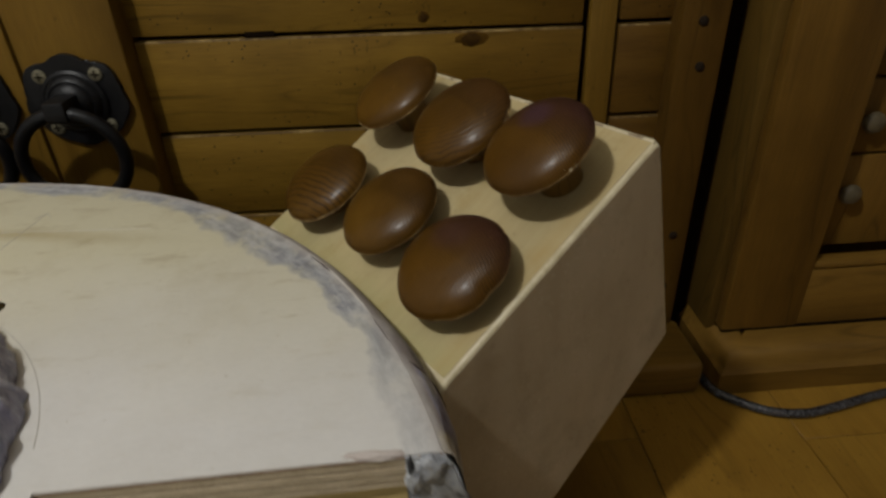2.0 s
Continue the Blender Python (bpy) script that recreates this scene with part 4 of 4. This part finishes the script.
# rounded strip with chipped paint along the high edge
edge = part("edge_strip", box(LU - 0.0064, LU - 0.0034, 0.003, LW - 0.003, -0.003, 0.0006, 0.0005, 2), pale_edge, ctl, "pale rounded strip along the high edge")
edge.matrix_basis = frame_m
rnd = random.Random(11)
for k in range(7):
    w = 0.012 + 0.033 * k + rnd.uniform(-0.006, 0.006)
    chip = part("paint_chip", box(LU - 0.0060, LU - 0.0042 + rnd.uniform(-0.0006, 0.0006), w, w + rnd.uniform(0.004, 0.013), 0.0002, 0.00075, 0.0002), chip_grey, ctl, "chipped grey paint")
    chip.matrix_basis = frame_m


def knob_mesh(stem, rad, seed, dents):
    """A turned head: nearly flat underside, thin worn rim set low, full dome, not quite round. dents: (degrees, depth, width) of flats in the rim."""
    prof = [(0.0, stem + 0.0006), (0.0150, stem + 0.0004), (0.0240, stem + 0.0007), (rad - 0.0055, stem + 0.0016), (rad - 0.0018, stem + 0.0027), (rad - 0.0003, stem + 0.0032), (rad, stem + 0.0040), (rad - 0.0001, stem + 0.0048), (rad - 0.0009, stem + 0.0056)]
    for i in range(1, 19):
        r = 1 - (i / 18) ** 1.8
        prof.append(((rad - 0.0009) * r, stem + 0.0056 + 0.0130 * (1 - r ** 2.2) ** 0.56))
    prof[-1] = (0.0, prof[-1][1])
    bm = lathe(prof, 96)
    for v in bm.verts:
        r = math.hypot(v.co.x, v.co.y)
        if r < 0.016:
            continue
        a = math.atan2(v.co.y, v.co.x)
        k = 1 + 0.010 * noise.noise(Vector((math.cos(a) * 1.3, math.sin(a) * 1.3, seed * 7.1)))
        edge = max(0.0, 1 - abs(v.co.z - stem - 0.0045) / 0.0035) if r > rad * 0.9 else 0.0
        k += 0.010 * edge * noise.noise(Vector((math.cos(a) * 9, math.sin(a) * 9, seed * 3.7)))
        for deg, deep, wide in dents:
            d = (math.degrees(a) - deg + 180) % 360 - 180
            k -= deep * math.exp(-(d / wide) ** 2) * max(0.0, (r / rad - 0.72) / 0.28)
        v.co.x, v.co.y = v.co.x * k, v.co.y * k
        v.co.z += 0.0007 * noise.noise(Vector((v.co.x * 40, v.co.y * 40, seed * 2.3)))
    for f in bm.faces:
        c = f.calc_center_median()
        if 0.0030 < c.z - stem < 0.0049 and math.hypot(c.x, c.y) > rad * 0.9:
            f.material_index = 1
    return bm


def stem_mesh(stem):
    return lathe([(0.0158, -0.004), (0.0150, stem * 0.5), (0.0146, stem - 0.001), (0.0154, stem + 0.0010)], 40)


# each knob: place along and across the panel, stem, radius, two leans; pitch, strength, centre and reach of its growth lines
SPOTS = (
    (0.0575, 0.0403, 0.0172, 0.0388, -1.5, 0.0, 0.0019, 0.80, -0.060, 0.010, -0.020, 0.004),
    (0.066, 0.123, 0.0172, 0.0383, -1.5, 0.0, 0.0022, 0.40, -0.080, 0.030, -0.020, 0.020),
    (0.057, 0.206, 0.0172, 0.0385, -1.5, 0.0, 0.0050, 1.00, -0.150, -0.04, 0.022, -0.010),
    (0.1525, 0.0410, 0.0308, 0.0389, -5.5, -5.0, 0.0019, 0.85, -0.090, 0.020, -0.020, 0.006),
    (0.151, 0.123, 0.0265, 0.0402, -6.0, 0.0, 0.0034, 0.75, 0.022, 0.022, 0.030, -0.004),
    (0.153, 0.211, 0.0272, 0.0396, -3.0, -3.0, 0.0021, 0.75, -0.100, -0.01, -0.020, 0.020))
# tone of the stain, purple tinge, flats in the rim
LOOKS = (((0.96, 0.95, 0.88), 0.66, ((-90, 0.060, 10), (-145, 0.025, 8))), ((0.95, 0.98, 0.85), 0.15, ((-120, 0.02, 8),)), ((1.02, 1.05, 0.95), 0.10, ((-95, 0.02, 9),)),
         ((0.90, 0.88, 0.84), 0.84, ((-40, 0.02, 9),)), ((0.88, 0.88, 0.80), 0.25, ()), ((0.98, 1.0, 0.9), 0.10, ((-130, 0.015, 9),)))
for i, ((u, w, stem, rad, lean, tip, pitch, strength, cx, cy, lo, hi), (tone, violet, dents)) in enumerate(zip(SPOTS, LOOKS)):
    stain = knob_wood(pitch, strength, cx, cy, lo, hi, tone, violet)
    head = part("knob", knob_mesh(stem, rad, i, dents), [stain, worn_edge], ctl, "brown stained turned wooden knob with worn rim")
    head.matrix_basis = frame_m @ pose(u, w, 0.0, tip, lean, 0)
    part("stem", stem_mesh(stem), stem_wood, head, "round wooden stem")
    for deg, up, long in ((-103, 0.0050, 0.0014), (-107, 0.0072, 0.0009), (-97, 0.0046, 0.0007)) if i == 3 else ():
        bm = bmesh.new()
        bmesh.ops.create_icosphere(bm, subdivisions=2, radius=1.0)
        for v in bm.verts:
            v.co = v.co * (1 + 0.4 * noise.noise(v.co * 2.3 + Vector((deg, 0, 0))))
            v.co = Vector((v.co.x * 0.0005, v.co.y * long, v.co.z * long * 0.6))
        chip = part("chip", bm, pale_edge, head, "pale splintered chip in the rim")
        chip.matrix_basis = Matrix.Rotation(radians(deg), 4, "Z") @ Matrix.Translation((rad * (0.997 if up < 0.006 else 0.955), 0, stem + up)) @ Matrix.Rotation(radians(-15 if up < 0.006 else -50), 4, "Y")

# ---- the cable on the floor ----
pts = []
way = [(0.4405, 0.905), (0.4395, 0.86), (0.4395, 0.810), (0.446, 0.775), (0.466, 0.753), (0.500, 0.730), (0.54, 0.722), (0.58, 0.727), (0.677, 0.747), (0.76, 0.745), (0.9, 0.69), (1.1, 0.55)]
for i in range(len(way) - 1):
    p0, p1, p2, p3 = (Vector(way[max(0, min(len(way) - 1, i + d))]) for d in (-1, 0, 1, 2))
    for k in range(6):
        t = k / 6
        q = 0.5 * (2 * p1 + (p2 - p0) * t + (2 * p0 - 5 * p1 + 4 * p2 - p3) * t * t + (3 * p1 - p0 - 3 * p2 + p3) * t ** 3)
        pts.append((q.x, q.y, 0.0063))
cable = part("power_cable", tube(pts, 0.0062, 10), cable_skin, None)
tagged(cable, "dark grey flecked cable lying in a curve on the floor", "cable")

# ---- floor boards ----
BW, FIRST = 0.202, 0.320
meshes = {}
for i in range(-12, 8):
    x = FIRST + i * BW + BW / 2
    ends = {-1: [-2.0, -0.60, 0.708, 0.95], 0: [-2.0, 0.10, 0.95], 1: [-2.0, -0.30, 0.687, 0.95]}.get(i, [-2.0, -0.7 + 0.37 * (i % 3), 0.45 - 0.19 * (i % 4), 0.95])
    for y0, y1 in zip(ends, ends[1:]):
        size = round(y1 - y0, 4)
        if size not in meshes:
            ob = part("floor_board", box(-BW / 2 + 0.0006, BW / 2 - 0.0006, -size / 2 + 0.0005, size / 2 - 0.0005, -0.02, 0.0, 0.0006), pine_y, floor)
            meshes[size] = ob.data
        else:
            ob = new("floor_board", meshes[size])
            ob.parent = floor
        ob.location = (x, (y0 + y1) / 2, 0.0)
━━━━━━━━━━
## Written exercise
Reproduce every line of the material precisely, omitting its pictures.

## Solution for this task
2.0 s
Continue the Blender Python (bpy) script that recreates this scene with part 4 of 4. This part finishes the script.
# rounded strip with chipped paint along the high edge
edge = part("edge_strip", box(LU - 0.0064, LU - 0.0034, 0.003, LW - 0.003, -0.003, 0.0006, 0.0005, 2), pale_edge, ctl, "pale rounded strip along the high edge")
edge.matrix_basis = frame_m
rnd = random.Random(11)
for k in range(7):
    w = 0.012 + 0.033 * k + rnd.uniform(-0.006, 0.006)
    chip = part("paint_chip", box(LU - 0.0060, LU - 0.0042 + rnd.uniform(-0.0006, 0.0006), w, w + rnd.uniform(0.004, 0.013), 0.0002, 0.00075, 0.0002), chip_grey, ctl, "chipped grey paint")
    chip.matrix_basis = frame_m


def knob_mesh(stem, rad, seed, dents):
    """A turned head: nearly flat underside, thin worn rim set low, full dome, not quite round. dents: (degrees, depth, width) of flats in the rim."""
    prof = [(0.0, stem + 0.0006), (0.0150, stem + 0.0004), (0.0240, stem + 0.0007), (rad - 0.0055, stem + 0.0016), (rad - 0.0018, stem + 0.0027), (rad - 0.0003, stem + 0.0032), (rad, stem + 0.0040), (rad - 0.0001, stem + 0.0048), (rad - 0.0009, stem + 0.0056)]
    for i in range(1, 19):
        r = 1 - (i / 18) ** 1.8
        prof.append(((rad - 0.0009) * r, stem + 0.0056 + 0.0130 * (1 - r ** 2.2) ** 0.56))
    prof[-1] = (0.0, prof[-1][1])
    bm = lathe(prof, 96)
    for v in bm.verts:
        r = math.hypot(v.co.x, v.co.y)
        if r < 0.016:
            continue
        a = math.atan2(v.co.y, v.co.x)
        k = 1 + 0.010 * noise.noise(Vector((math.cos(a) * 1.3, math.sin(a) * 1.3, seed * 7.1)))
        edge = max(0.0, 1 - abs(v.co.z - stem - 0.0045) / 0.0035) if r > rad * 0.9 else 0.0
        k += 0.010 * edge * noise.noise(Vector((math.cos(a) * 9, math.sin(a) * 9, seed * 3.7)))
        for deg, deep, wide in dents:
            d = (math.degrees(a) - deg + 180) % 360 - 180
            k -= deep * math.exp(-(d / wide) ** 2) * max(0.0, (r / rad - 0.72) / 0.28)
        v.co.x, v.co.y = v.co.x * k, v.co.y * k
        v.co.z += 0.0007 * noise.noise(Vector((v.co.x * 40, v.co.y * 40, seed * 2.3)))
    for f in bm.faces:
        c = f.calc_center_median()
        if 0.0030 < c.z - stem < 0.0049 and math.hypot(c.x, c.y) > rad * 0.9:
            f.material_index = 1
    return bm


def stem_mesh(stem):
    return lathe([(0.0158, -0.004), (0.0150, stem * 0.5), (0.0146, stem - 0.001), (0.0154, stem + 0.0010)], 40)


# each knob: place along and across the panel, stem, radius, two leans; pitch, strength, centre and reach of its growth lines
SPOTS = (
    (0.0575, 0.0403, 0.0172, 0.0388, -1.5, 0.0, 0.0019, 0.80, -0.060, 0.010, -0.020, 0.004),
    (0.066, 0.123, 0.0172, 0.0383, -1.5, 0.0, 0.0022, 0.40, -0.080, 0.030, -0.020, 0.020),
    (0.057, 0.206, 0.0172, 0.0385, -1.5, 0.0, 0.0050, 1.00, -0.150, -0.04, 0.022, -0.010),
    (0.1525, 0.0410, 0.0308, 0.0389, -5.5, -5.0, 0.0019, 0.85, -0.090, 0.020, -0.020, 0.006),
    (0.151, 0.123, 0.0265, 0.0402, -6.0, 0.0, 0.0034, 0.75, 0.022, 0.022, 0.030, -0.004),
    (0.153, 0.211, 0.0272, 0.0396, -3.0, -3.0, 0.0021, 0.75, -0.100, -0.01, -0.020, 0.020))
# tone of the stain, purple tinge, flats in the rim
LOOKS = (((0.96, 0.95, 0.88), 0.66, ((-90, 0.060, 10), (-145, 0.025, 8))), ((0.95, 0.98, 0.85), 0.15, ((-120, 0.02, 8),)), ((1.02, 1.05, 0.95), 0.10, ((-95, 0.02, 9),)),
         ((0.90, 0.88, 0.84), 0.84, ((-40, 0.02, 9),)), ((0.88, 0.88, 0.80), 0.25, ()), ((0.98, 1.0, 0.9), 0.10, ((-130, 0.015, 9),)))
for i, ((u, w, stem, rad, lean, tip, pitch, strength, cx, cy, lo, hi), (tone, violet, dents)) in enumerate(zip(SPOTS, LOOKS)):
    stain = knob_wood(pitch, strength, cx, cy, lo, hi, tone, violet)
    head = part("knob", knob_mesh(stem, rad, i, dents), [stain, worn_edge], ctl, "brown stained turned wooden knob with worn rim")
    head.matrix_basis = frame_m @ pose(u, w, 0.0, tip, lean, 0)
    part("stem", stem_mesh(stem), stem_wood, head, "round wooden stem")
    for deg, up, long in ((-103, 0.0050, 0.0014), (-107, 0.0072, 0.0009), (-97, 0.0046, 0.0007)) if i == 3 else ():
        bm = bmesh.new()
        bmesh.ops.create_icosphere(bm, subdivisions=2, radius=1.0)
        for v in bm.verts:
            v.co = v.co * (1 + 0.4 * noise.noise(v.co * 2.3 + Vector((deg, 0, 0))))
            v.co = Vector((v.co.x * 0.0005, v.co.y * long, v.co.z * long * 0.6))
        chip = part("chip", bm, pale_edge, head, "pale splintered chip in the rim")
        chip.matrix_basis = Matrix.Rotation(radians(deg), 4, "Z") @ Matrix.Translation((rad * (0.997 if up < 0.006 else 0.955), 0, stem + up)) @ Matrix.Rotation(radians(-15 if up < 0.006 else -50), 4, "Y")

# ---- the cable on the floor ----
pts = []
way = [(0.4405, 0.905), (0.4395, 0.86), (0.4395, 0.810), (0.446, 0.775), (0.466, 0.753), (0.500, 0.730), (0.54, 0.722), (0.58, 0.727), (0.677, 0.747), (0.76, 0.745), (0.9, 0.69), (1.1, 0.55)]
for i in range(len(way) - 1):
    p0, p1, p2, p3 = (Vector(way[max(0, min(len(way) - 1, i + d))]) for d in (-1, 0, 1, 2))
    for k in range(6):
        t = k / 6
        q = 0.5 * (2 * p1 + (p2 - p0) * t + (2 * p0 - 5 * p1 + 4 * p2 - p3) * t * t + (3 * p1 - p0 - 3 * p2 + p3) * t ** 3)
        pts.append((q.x, q.y, 0.0063))
cable = part("power_cable", tube(pts, 0.0062, 10), cable_skin, None)
tagged(cable, "dark grey flecked cable lying in a curve on the floor", "cable")

# ---- floor boards ----
BW, FIRST = 0.202, 0.320
meshes = {}
for i in range(-12, 8):
    x = FIRST + i * BW + BW / 2
    ends = {-1: [-2.0, -0.60, 0.708, 0.95], 0: [-2.0, 0.10, 0.95], 1: [-2.0, -0.30, 0.687, 0.95]}.get(i, [-2.0, -0.7 + 0.37 * (i % 3), 0.45 - 0.19 * (i % 4), 0.95])
    for y0, y1 in zip(ends, ends[1:]):
        size = round(y1 - y0, 4)
        if size not in meshes:
            ob = part("floor_board", box(-BW / 2 + 0.0006, BW / 2 - 0.0006, -size / 2 + 0.0005, size / 2 - 0.0005, -0.02, 0.0, 0.0006), pine_y, floor)
            meshes[size] = ob.data
        else:
            ob = new("floor_board", meshes[size])
            ob.parent = floor
        ob.location = (x, (y0 + y1) / 2, 0.0)